- Given instruction
Where the data below has the string "degrees", return the whole line.

- Available data
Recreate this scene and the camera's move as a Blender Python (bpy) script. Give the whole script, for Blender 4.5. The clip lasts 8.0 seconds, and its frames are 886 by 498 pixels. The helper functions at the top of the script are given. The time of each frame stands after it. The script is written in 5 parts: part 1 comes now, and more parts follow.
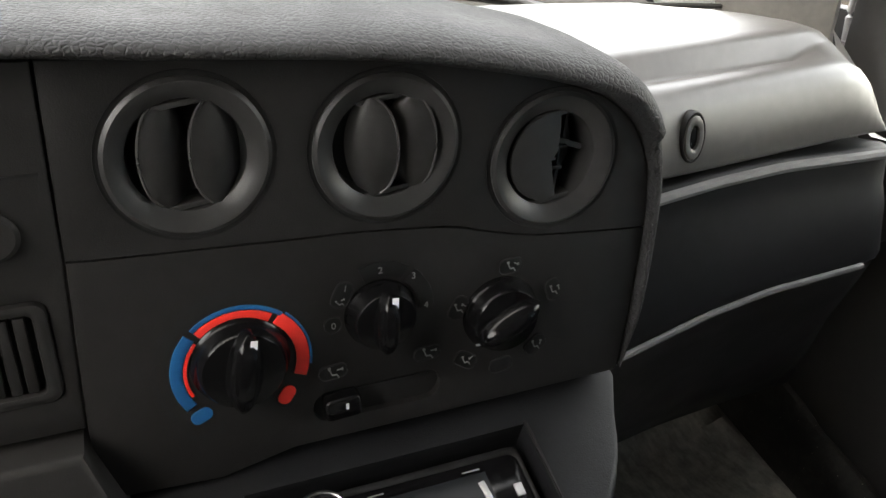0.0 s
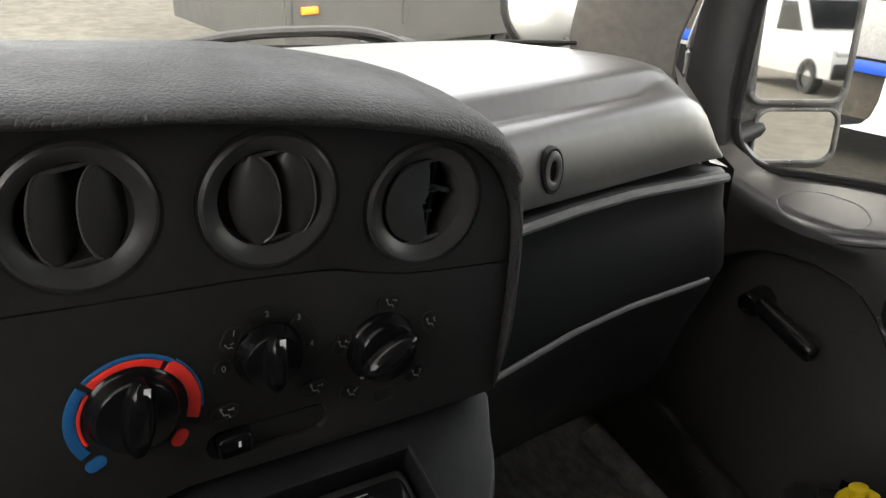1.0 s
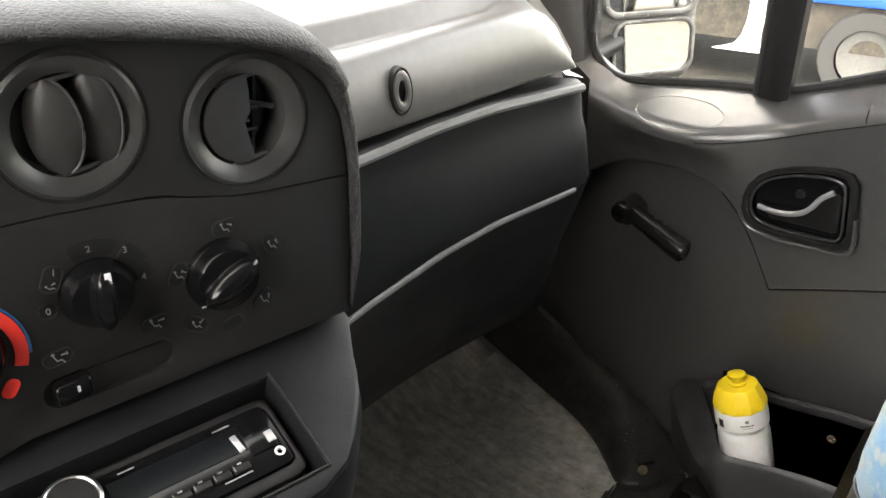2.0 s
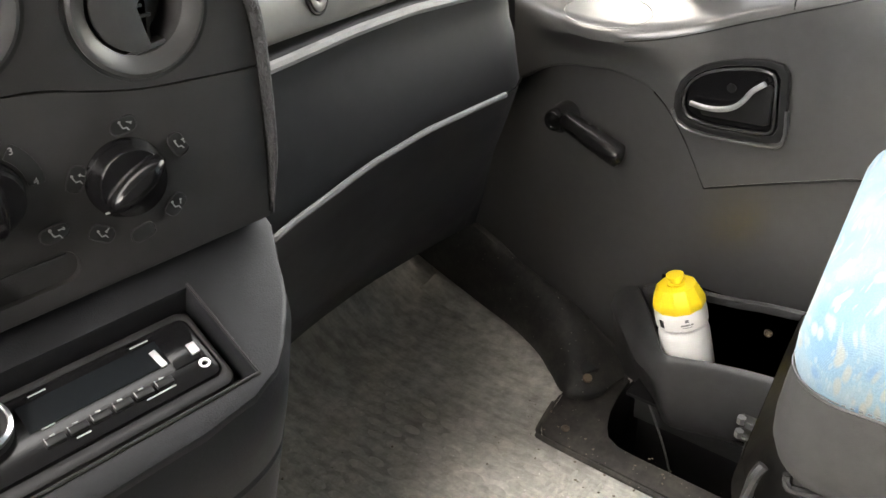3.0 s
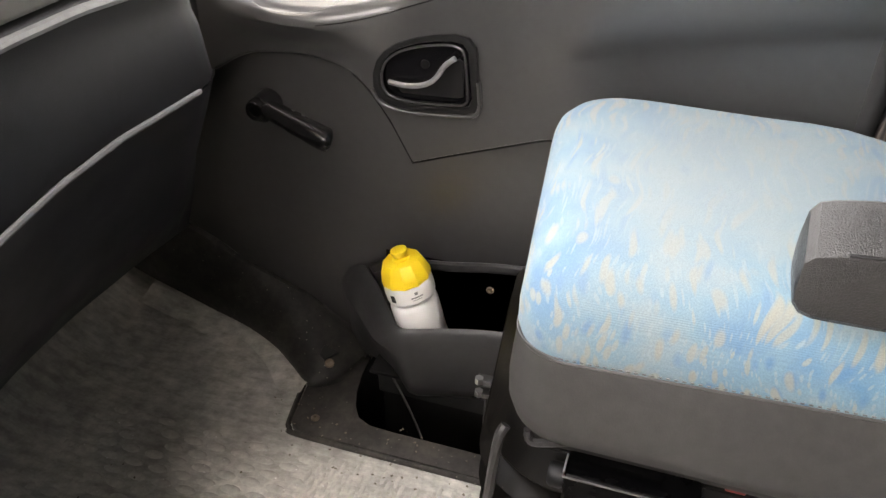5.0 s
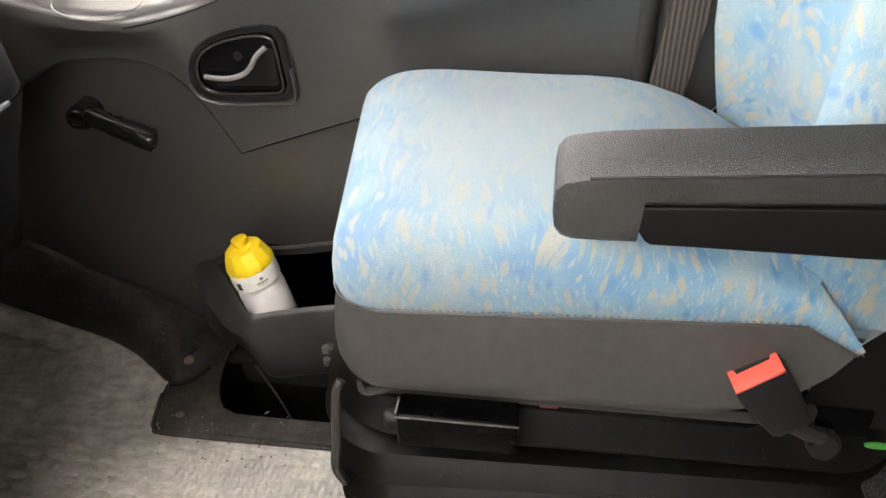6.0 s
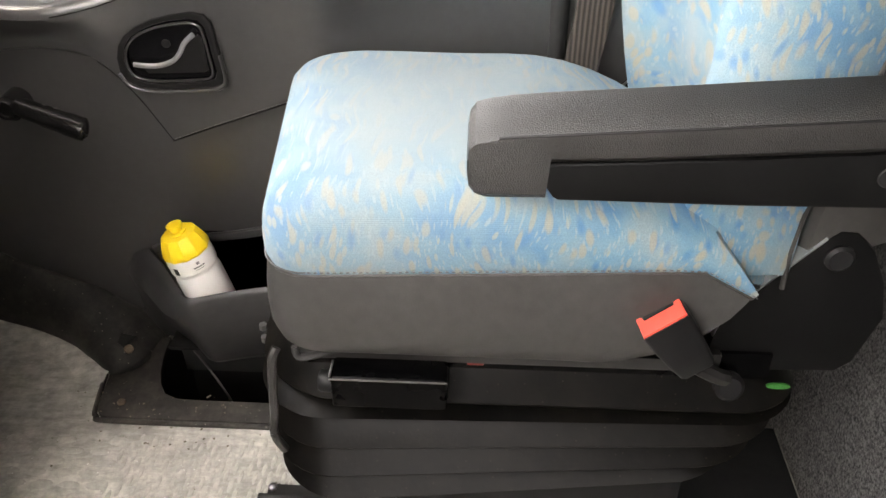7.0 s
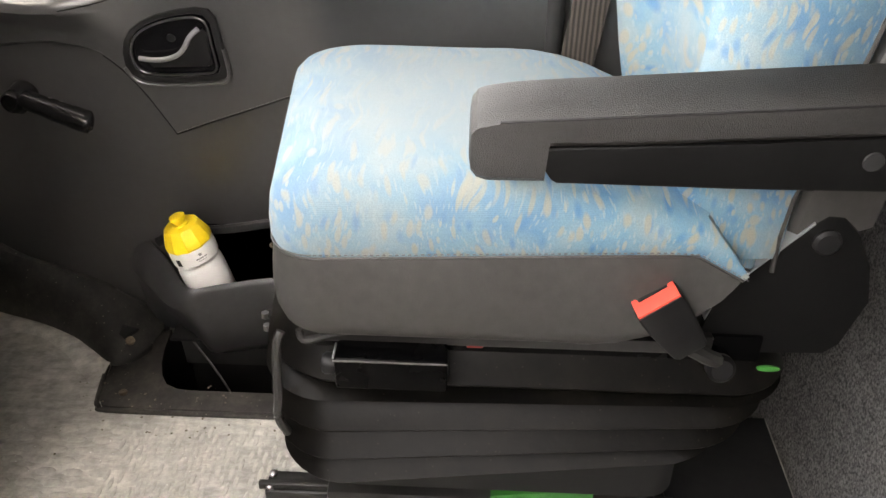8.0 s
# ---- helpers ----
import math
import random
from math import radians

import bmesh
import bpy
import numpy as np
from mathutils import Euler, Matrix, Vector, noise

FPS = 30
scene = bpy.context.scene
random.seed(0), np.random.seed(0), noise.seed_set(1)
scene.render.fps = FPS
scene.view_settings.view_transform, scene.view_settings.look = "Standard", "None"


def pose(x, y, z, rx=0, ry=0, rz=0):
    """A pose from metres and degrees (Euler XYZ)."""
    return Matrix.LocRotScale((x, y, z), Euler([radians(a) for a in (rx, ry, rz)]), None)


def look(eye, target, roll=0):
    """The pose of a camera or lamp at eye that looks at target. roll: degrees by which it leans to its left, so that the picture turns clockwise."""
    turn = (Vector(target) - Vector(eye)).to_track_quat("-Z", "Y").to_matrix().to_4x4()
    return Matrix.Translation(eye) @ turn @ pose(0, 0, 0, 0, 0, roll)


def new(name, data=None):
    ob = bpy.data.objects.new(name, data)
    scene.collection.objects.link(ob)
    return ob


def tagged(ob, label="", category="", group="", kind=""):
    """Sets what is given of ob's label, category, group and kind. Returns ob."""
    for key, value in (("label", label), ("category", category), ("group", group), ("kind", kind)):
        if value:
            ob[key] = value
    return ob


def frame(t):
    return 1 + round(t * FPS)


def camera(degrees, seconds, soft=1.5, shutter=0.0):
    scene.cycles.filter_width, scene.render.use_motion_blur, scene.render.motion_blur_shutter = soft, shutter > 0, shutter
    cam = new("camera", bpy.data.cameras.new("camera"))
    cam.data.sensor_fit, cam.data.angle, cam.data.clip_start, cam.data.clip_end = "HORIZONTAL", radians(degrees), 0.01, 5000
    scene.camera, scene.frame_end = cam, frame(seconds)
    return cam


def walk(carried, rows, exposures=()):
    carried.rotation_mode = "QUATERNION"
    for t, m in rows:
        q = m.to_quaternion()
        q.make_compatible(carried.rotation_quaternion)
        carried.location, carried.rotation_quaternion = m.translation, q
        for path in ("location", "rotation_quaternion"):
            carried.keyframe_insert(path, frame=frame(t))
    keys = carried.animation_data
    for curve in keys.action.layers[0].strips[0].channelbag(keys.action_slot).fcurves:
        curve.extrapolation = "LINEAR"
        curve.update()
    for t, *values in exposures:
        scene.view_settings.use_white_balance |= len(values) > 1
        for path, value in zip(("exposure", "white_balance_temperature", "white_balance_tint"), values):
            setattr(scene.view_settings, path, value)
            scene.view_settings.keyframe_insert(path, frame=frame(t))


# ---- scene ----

- Written response
    """A pose from metres and degrees (Euler XYZ)."""
    """The pose of a camera or lamp at eye that looks at target. roll: degrees by which it leans to its left, so that the picture turns clockwise."""
def camera(degrees, seconds, soft=1.5, shutter=0.0):
    cam.data.sensor_fit, cam.data.angle, cam.data.clip_start, cam.data.clip_end = "HORIZONTAL", radians(degrees), 0.01, 5000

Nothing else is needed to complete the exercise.